Given problem
Write out the data below exactly as given, without any of its pictures.

━━━━━━━━━━━━━━━━━━━━

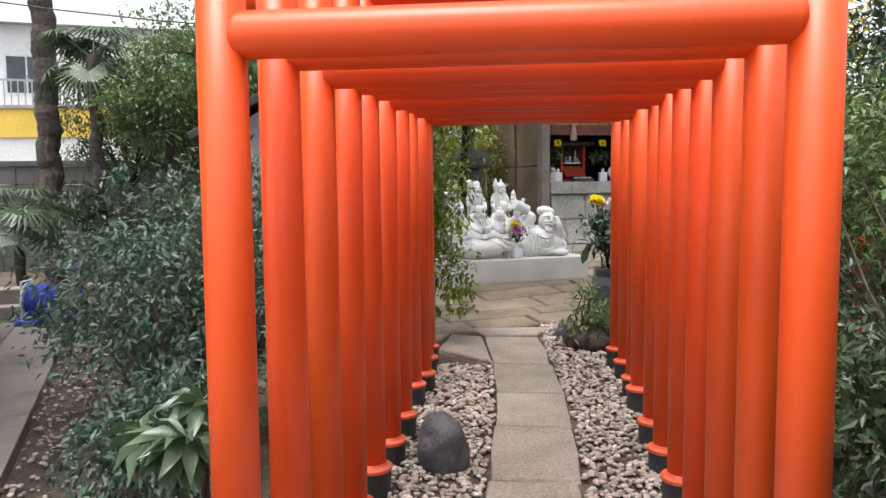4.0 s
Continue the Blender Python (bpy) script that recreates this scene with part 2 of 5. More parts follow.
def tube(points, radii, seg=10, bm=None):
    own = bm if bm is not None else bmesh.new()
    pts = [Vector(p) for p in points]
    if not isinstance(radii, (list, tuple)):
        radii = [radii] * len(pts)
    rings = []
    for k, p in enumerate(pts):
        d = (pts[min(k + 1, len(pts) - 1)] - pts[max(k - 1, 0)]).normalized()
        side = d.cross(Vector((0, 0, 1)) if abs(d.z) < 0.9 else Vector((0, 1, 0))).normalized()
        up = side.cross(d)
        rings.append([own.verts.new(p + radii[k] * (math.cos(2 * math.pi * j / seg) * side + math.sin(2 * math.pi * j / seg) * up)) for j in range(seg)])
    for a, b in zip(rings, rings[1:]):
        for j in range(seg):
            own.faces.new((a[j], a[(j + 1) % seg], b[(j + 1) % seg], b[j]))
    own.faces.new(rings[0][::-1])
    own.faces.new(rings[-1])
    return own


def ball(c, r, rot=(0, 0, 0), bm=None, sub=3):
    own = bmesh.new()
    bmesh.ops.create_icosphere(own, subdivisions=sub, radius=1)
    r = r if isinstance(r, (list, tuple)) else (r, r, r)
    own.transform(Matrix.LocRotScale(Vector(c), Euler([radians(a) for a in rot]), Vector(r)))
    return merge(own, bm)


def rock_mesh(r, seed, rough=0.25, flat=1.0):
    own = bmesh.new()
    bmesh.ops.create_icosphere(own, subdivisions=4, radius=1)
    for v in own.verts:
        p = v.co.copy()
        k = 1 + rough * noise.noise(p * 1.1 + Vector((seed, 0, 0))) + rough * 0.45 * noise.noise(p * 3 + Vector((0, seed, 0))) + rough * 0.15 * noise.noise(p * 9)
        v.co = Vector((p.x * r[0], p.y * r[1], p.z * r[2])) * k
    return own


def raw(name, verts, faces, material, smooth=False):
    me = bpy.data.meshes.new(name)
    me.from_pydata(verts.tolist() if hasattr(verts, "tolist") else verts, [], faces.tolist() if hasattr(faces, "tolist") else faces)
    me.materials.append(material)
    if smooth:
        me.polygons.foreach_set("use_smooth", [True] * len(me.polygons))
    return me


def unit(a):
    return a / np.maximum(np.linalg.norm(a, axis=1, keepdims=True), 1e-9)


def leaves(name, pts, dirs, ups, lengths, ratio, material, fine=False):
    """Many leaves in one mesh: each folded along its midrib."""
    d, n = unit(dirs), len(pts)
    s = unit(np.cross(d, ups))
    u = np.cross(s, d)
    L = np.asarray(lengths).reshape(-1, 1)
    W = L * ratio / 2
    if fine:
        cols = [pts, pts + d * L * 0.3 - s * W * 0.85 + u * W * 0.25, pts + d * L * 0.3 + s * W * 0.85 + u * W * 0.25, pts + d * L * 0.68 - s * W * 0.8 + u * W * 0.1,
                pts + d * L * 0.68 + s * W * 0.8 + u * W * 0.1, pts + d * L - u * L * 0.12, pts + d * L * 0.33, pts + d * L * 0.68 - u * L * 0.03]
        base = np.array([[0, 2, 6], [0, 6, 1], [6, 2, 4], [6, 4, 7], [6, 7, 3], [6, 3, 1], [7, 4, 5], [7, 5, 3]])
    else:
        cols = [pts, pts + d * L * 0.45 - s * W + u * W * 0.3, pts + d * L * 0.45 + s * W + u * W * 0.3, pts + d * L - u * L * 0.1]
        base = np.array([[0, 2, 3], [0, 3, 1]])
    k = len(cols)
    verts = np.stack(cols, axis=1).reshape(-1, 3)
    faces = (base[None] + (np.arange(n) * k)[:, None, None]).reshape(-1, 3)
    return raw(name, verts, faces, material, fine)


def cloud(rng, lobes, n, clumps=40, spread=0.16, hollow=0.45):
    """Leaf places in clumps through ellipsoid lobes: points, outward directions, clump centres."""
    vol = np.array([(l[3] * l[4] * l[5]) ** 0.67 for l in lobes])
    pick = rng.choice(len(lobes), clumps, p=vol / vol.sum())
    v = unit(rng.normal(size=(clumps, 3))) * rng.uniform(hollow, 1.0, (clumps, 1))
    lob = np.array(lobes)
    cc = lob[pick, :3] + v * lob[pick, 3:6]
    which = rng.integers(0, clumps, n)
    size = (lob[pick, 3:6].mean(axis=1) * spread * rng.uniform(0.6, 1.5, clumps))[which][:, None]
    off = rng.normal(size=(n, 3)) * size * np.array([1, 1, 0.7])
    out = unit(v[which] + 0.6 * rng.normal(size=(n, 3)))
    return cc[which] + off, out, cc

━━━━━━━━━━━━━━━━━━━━

Exercise solution
4.0 s
Continue the Blender Python (bpy) script that recreates this scene with part 2 of 5. More parts follow.
def tube(points, radii, seg=10, bm=None):
    own = bm if bm is not None else bmesh.new()
    pts = [Vector(p) for p in points]
    if not isinstance(radii, (list, tuple)):
        radii = [radii] * len(pts)
    rings = []
    for k, p in enumerate(pts):
        d = (pts[min(k + 1, len(pts) - 1)] - pts[max(k - 1, 0)]).normalized()
        side = d.cross(Vector((0, 0, 1)) if abs(d.z) < 0.9 else Vector((0, 1, 0))).normalized()
        up = side.cross(d)
        rings.append([own.verts.new(p + radii[k] * (math.cos(2 * math.pi * j / seg) * side + math.sin(2 * math.pi * j / seg) * up)) for j in range(seg)])
    for a, b in zip(rings, rings[1:]):
        for j in range(seg):
            own.faces.new((a[j], a[(j + 1) % seg], b[(j + 1) % seg], b[j]))
    own.faces.new(rings[0][::-1])
    own.faces.new(rings[-1])
    return own


def ball(c, r, rot=(0, 0, 0), bm=None, sub=3):
    own = bmesh.new()
    bmesh.ops.create_icosphere(own, subdivisions=sub, radius=1)
    r = r if isinstance(r, (list, tuple)) else (r, r, r)
    own.transform(Matrix.LocRotScale(Vector(c), Euler([radians(a) for a in rot]), Vector(r)))
    return merge(own, bm)


def rock_mesh(r, seed, rough=0.25, flat=1.0):
    own = bmesh.new()
    bmesh.ops.create_icosphere(own, subdivisions=4, radius=1)
    for v in own.verts:
        p = v.co.copy()
        k = 1 + rough * noise.noise(p * 1.1 + Vector((seed, 0, 0))) + rough * 0.45 * noise.noise(p * 3 + Vector((0, seed, 0))) + rough * 0.15 * noise.noise(p * 9)
        v.co = Vector((p.x * r[0], p.y * r[1], p.z * r[2])) * k
    return own


def raw(name, verts, faces, material, smooth=False):
    me = bpy.data.meshes.new(name)
    me.from_pydata(verts.tolist() if hasattr(verts, "tolist") else verts, [], faces.tolist() if hasattr(faces, "tolist") else faces)
    me.materials.append(material)
    if smooth:
        me.polygons.foreach_set("use_smooth", [True] * len(me.polygons))
    return me


def unit(a):
    return a / np.maximum(np.linalg.norm(a, axis=1, keepdims=True), 1e-9)


def leaves(name, pts, dirs, ups, lengths, ratio, material, fine=False):
    """Many leaves in one mesh: each folded along its midrib."""
    d, n = unit(dirs), len(pts)
    s = unit(np.cross(d, ups))
    u = np.cross(s, d)
    L = np.asarray(lengths).reshape(-1, 1)
    W = L * ratio / 2
    if fine:
        cols = [pts, pts + d * L * 0.3 - s * W * 0.85 + u * W * 0.25, pts + d * L * 0.3 + s * W * 0.85 + u * W * 0.25, pts + d * L * 0.68 - s * W * 0.8 + u * W * 0.1,
                pts + d * L * 0.68 + s * W * 0.8 + u * W * 0.1, pts + d * L - u * L * 0.12, pts + d * L * 0.33, pts + d * L * 0.68 - u * L * 0.03]
        base = np.array([[0, 2, 6], [0, 6, 1], [6, 2, 4], [6, 4, 7], [6, 7, 3], [6, 3, 1], [7, 4, 5], [7, 5, 3]])
    else:
        cols = [pts, pts + d * L * 0.45 - s * W + u * W * 0.3, pts + d * L * 0.45 + s * W + u * W * 0.3, pts + d * L - u * L * 0.1]
        base = np.array([[0, 2, 3], [0, 3, 1]])
    k = len(cols)
    verts = np.stack(cols, axis=1).reshape(-1, 3)
    faces = (base[None] + (np.arange(n) * k)[:, None, None]).reshape(-1, 3)
    return raw(name, verts, faces, material, fine)


def cloud(rng, lobes, n, clumps=40, spread=0.16, hollow=0.45):
    """Leaf places in clumps through ellipsoid lobes: points, outward directions, clump centres."""
    vol = np.array([(l[3] * l[4] * l[5]) ** 0.67 for l in lobes])
    pick = rng.choice(len(lobes), clumps, p=vol / vol.sum())
    v = unit(rng.normal(size=(clumps, 3))) * rng.uniform(hollow, 1.0, (clumps, 1))
    lob = np.array(lobes)
    cc = lob[pick, :3] + v * lob[pick, 3:6]
    which = rng.integers(0, clumps, n)
    size = (lob[pick, 3:6].mean(axis=1) * spread * rng.uniform(0.6, 1.5, clumps))[which][:, None]
    off = rng.normal(size=(n, 3)) * size * np.array([1, 1, 0.7])
    out = unit(v[which] + 0.6 * rng.normal(size=(n, 3)))
    return cc[which] + off, out, cc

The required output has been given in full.